- The request
In the material below, the lines containing the word "with" are required; copy each of them.

─── Data section ───

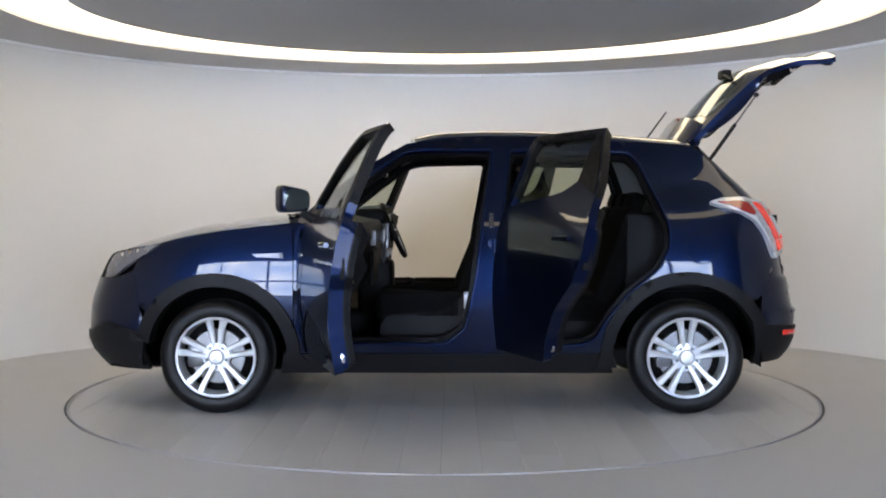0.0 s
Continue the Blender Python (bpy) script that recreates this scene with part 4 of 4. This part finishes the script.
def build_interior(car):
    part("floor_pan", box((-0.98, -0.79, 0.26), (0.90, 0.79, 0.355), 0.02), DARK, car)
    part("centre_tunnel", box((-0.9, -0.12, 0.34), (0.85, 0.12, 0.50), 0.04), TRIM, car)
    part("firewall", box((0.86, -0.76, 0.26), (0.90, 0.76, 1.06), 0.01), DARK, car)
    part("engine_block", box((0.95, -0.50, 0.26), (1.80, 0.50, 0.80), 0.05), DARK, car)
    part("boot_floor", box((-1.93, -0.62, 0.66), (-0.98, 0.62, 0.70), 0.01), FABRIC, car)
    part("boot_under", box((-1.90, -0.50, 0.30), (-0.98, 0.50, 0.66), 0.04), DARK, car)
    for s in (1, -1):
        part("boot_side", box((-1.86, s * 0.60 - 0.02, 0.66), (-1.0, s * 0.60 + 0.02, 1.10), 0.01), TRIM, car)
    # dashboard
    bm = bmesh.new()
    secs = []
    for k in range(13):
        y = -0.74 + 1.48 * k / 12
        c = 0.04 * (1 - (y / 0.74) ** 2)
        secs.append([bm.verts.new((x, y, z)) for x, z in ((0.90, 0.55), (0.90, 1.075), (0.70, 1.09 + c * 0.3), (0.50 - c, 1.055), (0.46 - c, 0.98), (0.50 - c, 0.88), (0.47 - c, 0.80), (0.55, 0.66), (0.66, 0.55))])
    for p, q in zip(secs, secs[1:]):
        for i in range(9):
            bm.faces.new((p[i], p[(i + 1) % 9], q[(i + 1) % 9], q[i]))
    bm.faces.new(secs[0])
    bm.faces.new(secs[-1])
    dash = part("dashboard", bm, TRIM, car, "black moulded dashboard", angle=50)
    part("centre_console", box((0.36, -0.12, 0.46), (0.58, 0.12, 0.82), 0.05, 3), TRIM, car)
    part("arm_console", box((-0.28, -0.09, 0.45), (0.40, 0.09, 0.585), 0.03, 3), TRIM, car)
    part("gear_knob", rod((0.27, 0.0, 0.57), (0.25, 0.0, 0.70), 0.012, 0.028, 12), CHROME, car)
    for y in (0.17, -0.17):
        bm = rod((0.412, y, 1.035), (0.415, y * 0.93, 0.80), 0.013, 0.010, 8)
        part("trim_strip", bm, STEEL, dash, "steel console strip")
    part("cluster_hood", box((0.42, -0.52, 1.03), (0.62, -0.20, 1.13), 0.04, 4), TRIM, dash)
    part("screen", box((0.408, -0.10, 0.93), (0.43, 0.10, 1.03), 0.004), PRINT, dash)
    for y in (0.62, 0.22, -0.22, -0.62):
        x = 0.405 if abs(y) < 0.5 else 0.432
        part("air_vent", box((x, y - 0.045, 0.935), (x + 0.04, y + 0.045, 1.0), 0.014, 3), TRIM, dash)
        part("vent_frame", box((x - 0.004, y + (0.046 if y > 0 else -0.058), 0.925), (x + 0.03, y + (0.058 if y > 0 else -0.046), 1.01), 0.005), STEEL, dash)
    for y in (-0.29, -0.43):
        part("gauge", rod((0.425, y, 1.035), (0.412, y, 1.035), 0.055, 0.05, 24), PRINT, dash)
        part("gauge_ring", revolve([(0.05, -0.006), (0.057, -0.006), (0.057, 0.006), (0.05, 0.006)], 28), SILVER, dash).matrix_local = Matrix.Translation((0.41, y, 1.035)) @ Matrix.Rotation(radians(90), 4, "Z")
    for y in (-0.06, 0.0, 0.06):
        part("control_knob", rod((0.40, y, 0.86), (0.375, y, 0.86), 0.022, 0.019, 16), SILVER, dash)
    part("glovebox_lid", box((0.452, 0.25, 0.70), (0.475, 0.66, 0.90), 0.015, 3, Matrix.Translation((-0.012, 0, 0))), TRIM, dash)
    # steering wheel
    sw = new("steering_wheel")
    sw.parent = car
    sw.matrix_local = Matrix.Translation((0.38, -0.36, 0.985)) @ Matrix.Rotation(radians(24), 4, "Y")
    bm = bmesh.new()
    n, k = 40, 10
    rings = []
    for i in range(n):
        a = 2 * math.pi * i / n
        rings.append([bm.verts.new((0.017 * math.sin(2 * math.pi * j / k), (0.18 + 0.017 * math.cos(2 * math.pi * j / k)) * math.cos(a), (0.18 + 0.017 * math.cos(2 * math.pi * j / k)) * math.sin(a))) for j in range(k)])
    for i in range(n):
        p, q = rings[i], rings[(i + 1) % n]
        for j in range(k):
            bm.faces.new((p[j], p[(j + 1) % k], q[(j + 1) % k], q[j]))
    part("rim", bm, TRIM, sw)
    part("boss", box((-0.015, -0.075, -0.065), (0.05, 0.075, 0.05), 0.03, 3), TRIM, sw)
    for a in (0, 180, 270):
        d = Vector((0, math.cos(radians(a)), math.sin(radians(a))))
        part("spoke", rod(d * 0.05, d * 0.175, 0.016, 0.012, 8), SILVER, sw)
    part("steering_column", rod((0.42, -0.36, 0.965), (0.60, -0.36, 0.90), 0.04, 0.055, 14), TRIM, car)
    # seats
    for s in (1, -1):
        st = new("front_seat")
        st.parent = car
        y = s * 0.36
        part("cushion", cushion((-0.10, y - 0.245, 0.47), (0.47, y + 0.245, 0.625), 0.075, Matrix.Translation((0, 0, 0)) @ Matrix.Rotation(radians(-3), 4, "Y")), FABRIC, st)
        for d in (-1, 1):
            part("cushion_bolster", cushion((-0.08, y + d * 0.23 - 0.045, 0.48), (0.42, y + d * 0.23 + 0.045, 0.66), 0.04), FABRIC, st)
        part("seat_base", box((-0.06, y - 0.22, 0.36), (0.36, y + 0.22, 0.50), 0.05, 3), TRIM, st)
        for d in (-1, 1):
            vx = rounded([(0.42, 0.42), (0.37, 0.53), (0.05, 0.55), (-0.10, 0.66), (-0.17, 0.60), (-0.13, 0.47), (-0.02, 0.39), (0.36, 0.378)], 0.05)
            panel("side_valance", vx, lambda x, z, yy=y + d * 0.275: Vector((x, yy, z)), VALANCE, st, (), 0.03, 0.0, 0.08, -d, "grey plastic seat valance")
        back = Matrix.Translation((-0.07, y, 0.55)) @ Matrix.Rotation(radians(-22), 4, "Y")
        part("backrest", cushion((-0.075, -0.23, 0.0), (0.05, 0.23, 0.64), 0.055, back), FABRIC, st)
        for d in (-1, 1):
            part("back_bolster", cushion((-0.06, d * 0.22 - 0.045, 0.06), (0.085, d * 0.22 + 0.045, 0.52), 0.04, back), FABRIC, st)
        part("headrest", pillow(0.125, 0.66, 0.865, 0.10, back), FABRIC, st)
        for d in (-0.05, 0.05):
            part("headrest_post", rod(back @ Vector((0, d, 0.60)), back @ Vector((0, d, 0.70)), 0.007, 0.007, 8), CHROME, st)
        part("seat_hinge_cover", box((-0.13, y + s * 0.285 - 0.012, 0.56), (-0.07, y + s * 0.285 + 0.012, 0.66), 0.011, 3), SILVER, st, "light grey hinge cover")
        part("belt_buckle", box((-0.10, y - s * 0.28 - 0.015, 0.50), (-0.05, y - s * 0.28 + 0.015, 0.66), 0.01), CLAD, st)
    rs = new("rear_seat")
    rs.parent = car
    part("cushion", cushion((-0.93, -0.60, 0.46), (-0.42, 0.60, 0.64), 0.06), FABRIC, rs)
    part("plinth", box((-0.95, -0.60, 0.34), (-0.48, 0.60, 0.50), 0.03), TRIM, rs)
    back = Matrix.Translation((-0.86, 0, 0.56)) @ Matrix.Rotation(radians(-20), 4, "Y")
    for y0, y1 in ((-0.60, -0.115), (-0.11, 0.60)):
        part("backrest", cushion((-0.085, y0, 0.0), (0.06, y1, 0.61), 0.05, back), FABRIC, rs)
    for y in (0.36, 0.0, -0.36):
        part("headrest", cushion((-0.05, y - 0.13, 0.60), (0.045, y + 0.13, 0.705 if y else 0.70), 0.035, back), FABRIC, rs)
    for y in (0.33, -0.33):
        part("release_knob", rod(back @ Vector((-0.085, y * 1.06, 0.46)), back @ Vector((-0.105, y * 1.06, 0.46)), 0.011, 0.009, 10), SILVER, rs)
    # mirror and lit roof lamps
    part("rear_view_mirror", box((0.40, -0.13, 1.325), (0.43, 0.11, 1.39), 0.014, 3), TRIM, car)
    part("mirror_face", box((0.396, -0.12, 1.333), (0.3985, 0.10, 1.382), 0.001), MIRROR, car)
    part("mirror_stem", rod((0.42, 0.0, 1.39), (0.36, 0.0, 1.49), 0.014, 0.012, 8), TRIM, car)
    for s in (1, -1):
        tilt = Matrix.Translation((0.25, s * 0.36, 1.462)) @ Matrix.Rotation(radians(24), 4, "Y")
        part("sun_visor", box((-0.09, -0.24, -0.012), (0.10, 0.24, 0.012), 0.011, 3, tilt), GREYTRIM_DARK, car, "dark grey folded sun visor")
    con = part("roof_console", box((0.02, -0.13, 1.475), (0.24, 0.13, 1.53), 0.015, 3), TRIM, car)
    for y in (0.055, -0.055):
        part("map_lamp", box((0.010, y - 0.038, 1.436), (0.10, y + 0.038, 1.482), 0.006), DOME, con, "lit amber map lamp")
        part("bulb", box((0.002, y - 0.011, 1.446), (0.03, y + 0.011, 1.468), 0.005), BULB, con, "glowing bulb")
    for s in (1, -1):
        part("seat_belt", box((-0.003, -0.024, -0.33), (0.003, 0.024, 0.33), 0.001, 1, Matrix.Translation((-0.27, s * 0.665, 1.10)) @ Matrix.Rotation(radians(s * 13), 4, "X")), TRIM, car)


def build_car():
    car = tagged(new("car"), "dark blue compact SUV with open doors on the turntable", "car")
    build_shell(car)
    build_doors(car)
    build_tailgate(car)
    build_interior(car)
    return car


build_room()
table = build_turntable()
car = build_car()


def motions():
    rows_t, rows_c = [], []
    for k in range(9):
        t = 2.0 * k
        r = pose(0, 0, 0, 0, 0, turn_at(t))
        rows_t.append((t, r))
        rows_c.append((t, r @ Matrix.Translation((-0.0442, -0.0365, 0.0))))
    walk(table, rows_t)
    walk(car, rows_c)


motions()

───

- Exercise answer
Continue the Blender Python (bpy) script that recreates this scene with part 4 of 4. This part finishes the script.
    car = tagged(new("car"), "dark blue compact SUV with open doors on the turntable", "car")